Retirement was, nevertheless, an option pursued by 60-year-old Phil Collins, who announced earlier this year that he’d hung up his drumsticks for good. This was partly because of a chronic back problem which meant he could no longer hold his drumsticks without having them taped to his fingers (which probably means he's off Chinese food now too). Collins also wanted to focus on bringing up his two young sons, while at the same time spending more time with his model trains and bizarre obsession with the Alamo (the battle, not the car rental company). All fine, I suppose, but it shouldn't be forgotten that drummers generally don't retire. As Spinal Tap once explained, drummers expire in bizarre gardening accidents or on-stage explosions. Or in the case of Keith Moon and John Bonham, caning it.
So what about David Bowie? According to Paul Trynka, author of this year's excellent biography Starman, The Dame might not record again. “My heart says he’ll come back,” Trynka told Spinner, “but my head says he’s likely not to. I think he would only come back if he thinks he could deliver something that will be seismic. It would be a bit of a miracle if he comes back, but miracles do happen."

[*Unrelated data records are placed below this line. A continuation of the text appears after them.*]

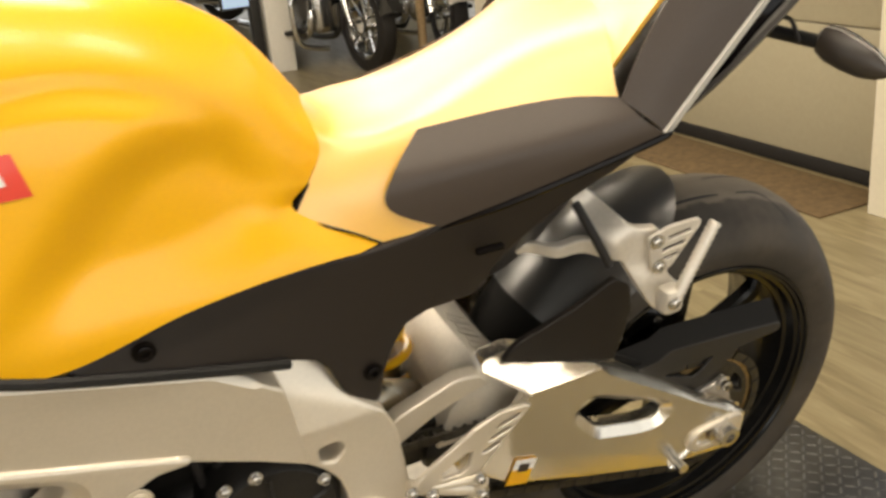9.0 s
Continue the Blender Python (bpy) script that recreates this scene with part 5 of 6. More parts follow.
part("footpeg", tube(peg, [0.0090 if k % 2 else 0.0112 for k in range(14)], 12, 0), ALLOY, rs, "ribbed alloy footpeg")
part("peg_end", tube([(-0.400, -0.274, 0.074), (-0.400, -0.281, 0.074)], 0.0125, 14, 0), ALLOY, rs)
for c in ((-0.489, -0.169, 0.119), (-0.487, -0.169, 0.056), (-0.403, -0.182, 0.090), (-0.396, -0.184, 0.068), (-0.468, -0.179, 0.116), (-0.405, -0.179, 0.113)):
    part("rearset_bolt", bolt(c, 0.0055, 0.006), STEEL, rs)
lever = part("shift_lever", tube([(-0.412, -0.186, 0.045), (-0.465, -0.195, 0.020), (-0.515, -0.198, 0.008)], 0.008, 12), ALLOY, bike, "alloy gear shift lever")
part("toe_peg", tube([(-0.520, -0.185, 0.008), (-0.498, -0.222, -0.014)], 0.0095, 14, 0), HOSE, lever, "black rubber toe peg")
part("shift_rod", tube([(-0.412, -0.188, 0.042), (-0.52, -0.168, 0.008), (-0.61, -0.155, -0.005)], 0.0045, 10), STEEL, lever)
part("rod_gaiter", tube([(-0.60, -0.157, -0.002), (-0.565, -0.162, 0.006)], 0.012, 12, 0), HOSE, lever)

# passenger footrest
CASTING = fillet([(-0.252, 0.412), (-0.240, 0.424), (-0.226, 0.416), (-0.198, 0.386), (-0.168, 0.384), (-0.160, 0.350), (-0.156, 0.325), (-0.140, 0.308), (-0.138, 0.290), (-0.152, 0.276), (-0.174, 0.282), (-0.196, 0.316), (-0.210, 0.346), (-0.240, 0.350), (-0.314, 0.346), (-0.318, 0.357), (-0.296, 0.362), (-0.234, 0.370)], 0.006)
cast_y = ysurf([(-0.24, 0.418, -0.094), (-0.316, 0.352, -0.087), (-0.26, 0.36, -0.118), (-0.21, 0.365, -0.150), (-0.18, 0.36, -0.160), (-0.17, 0.32, -0.170), (-0.155, 0.285, -0.176)], 3.0)
pp = part("passenger_bracket", panel(CASTING, cast_y, 0.012, (), 0.003, 0.008, 0), SATIN, bike, "silver cast passenger footrest bracket")
PP = fillet([(-0.196, 0.384), (-0.165, 0.394), (-0.124, 0.394), (-0.120, 0.386), (-0.158, 0.334), (-0.182, 0.334)], 0.006)
PS = [[(-0.166 + dx, 0.380 + dz), (-0.134 + dx, 0.385 + dz), (-0.134 + dx, 0.380 + dz), (-0.166 + dx, 0.375 + dz)] for dx, dz in ((0.0, 0.0), (-0.007, -0.015), (-0.012, -0.029))]
part("heel_plate", panel(PP, lambda x, z: -0.172, 0.004, PS, 0.0012, 0.008, 0), SATIN, pp, "slotted silver heel plate")
pg = [Vector((-0.160, -0.192, 0.304)).lerp(Vector((-0.106, -0.178, 0.388)), k / 26) for k in range(27)]
part("passenger_peg", tube(pg, [0.0082 if k % 2 else 0.0068 for k in range(27)], 10, 0), SATIN, pp, "folded ribbed passenger peg")
part("peg_clevis", box((-0.176, -0.196, 0.284), (-0.148, -0.172, 0.318), 0.007), SATIN, pp)
for c in ((-0.164, -0.196, 0.302), (-0.184, -0.173, 0.378), (-0.176, -0.173, 0.342)):
    part("bracket_bolt", bolt(c, 0.0065, 0.004), STEEL, pp)
pp_far = mirrored(pp)
for ch in list(pp.children):
    mirrored(ch, pp_far).matrix_basis = Matrix.Identity(4)
part("brake_hose", tube([(-0.262, -0.118, 0.420), (-0.250, -0.140, 0.390), (-0.232, -0.155, 0.350)], 0.0055, 10), HOSE, bike)

# silencer on the far side
axis0, axis1 = Vector((-0.215, 0.214, 0.150)), Vector((0.03, 0.225, 0.320))
dcan = (axis1 - axis0).normalized()
rot = Vector((0, 1, 0)).rotation_difference(dcan).to_matrix().to_4x4()
can = part("silencer", lathe([(0.0, 0.0001), (0.0, 0.034), (0.035, 0.050), (0.205, 0.056), (0.205, 0.0001)], seg=40, m=Matrix.Translation(axis0) @ rot), TITAN, bike, "brushed metal silencer with dark end cap")
cap = part("end_cap", lathe([(0.205, 0.057), (0.215, 0.058), (0.275, 0.053), (0.300, 0.044), (0.300, 0.034), (0.25, 0.030), (0.22, 0.0001)], seg=40, m=Matrix.Translation(axis0) @ rot), CARBON, can, "dark carbon end cap")
ribs = bmesh.new()
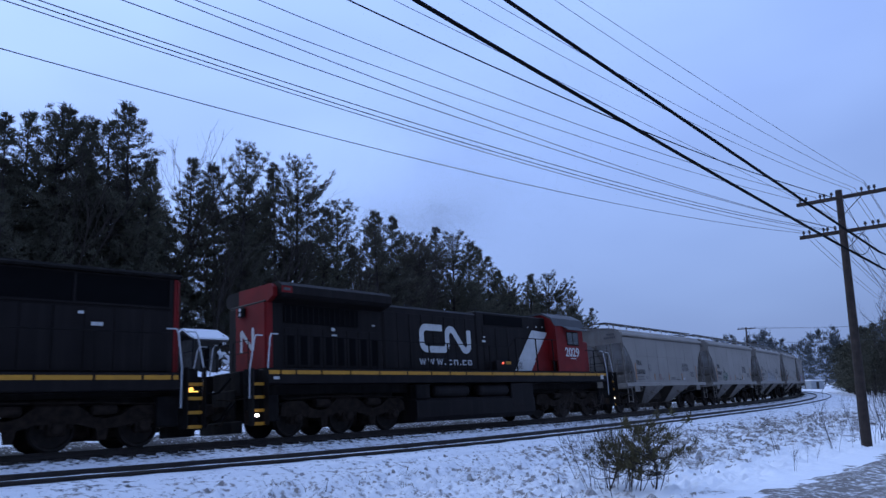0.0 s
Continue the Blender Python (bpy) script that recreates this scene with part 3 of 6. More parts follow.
    # brake gear on one end
    bw = Shape().lathe([(-0.02, 0.26), (0.02, 0.26), (0.02, 0.22), (-0.02, 0.22), (-0.02, 0.26)], (5.83, 0.5, 2.25), "x", 18)
    bw.tube([(5.83, 0.5, 2.02), (5.83, 0.5, 2.48)], 0.012, 5).tube([(5.83, 0.27, 2.25), (5.83, 0.73, 2.25)], 0.012, 5)
    part("brake_wheel", bw, M_FRAME, car, "dark hand brake wheel")
    bc = Shape().lathe([(0.0, 0.0), (0.02, 0.2), (0.6, 0.2), (0.62, 0.0)], (4.6, 0.5, 1.75), "x", 14)
    part("air_reservoir", bc, M_FRAME, car)
    # running boards with their posts
    for sgn in (-1, 1):
        rb = Shape()
        y0, y1 = min(sgn * 0.55, sgn * 0.95), max(sgn * 0.55, sgn * 0.95)
        for k in range(4):
            rb.box(-HALF, HALF, y0 + 0.10 * k, y0 + 0.10 * k + 0.055, 4.44, 4.465)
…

Bowie certainly hasn’t released any new material since Reality in 2003, with the exception of an unofficial 'lost' album, Toy, which was leaked on the Internet earlier this year. At the end of Bowie's 2004 tour he underwent an emergency angioplasty for a blocked artery. While hardly a career-ending procedure, his public appearances have been sporadic and few ever since, and there has been no sign of his Thin White Dukeness visiting a recording studio.
If, at 64, Bowie has scaled things down, he will certainly be living comfortably off the royalties of his considerable back catalogue. This is the rock star's pension plan. Long after you've decided to leave behind the touring, the 48-hour studio sessions and the cocaine lifestyle, you can at least be assured of royalty cheques dropping through the letter box from record sales and radio airplay in far-flung places.
Perhaps ironically, one of the few public performances David Bowie has made since 2004 was to join David Gilmour on stage at London's Royal Albert Hall in 2007 for a performance of Pink Floyd's Arnold Layne. It was a tribute to Syd Barrett, who'd written the song and had passed away the previous year. Long after the madcap Barrett's sad reclusion from society, Gilmour - who had replaced him in Pink Floyd - continued to ensure he received his royalty cheques at his semi-detached suburban Cambridge home. Legend has it that they had gone uncashed for a number of years.
For the rest of us, unfortunately, we don't have such a lucrative legacy to draw from in our dotage. Indeed, the idea of retirement is an increasingly distant one, thanks to the global financial turmoil which is squeezing private and national pension plans. Inevitably, many of us from the baby boom and post-baby boom will be expected to work, like seaside donkeys, well beyond current statutory retirement age. Unless we are lucky enough to have 43 years of albums to sustain us - which pretty easily answers the question: what would David Bowie do?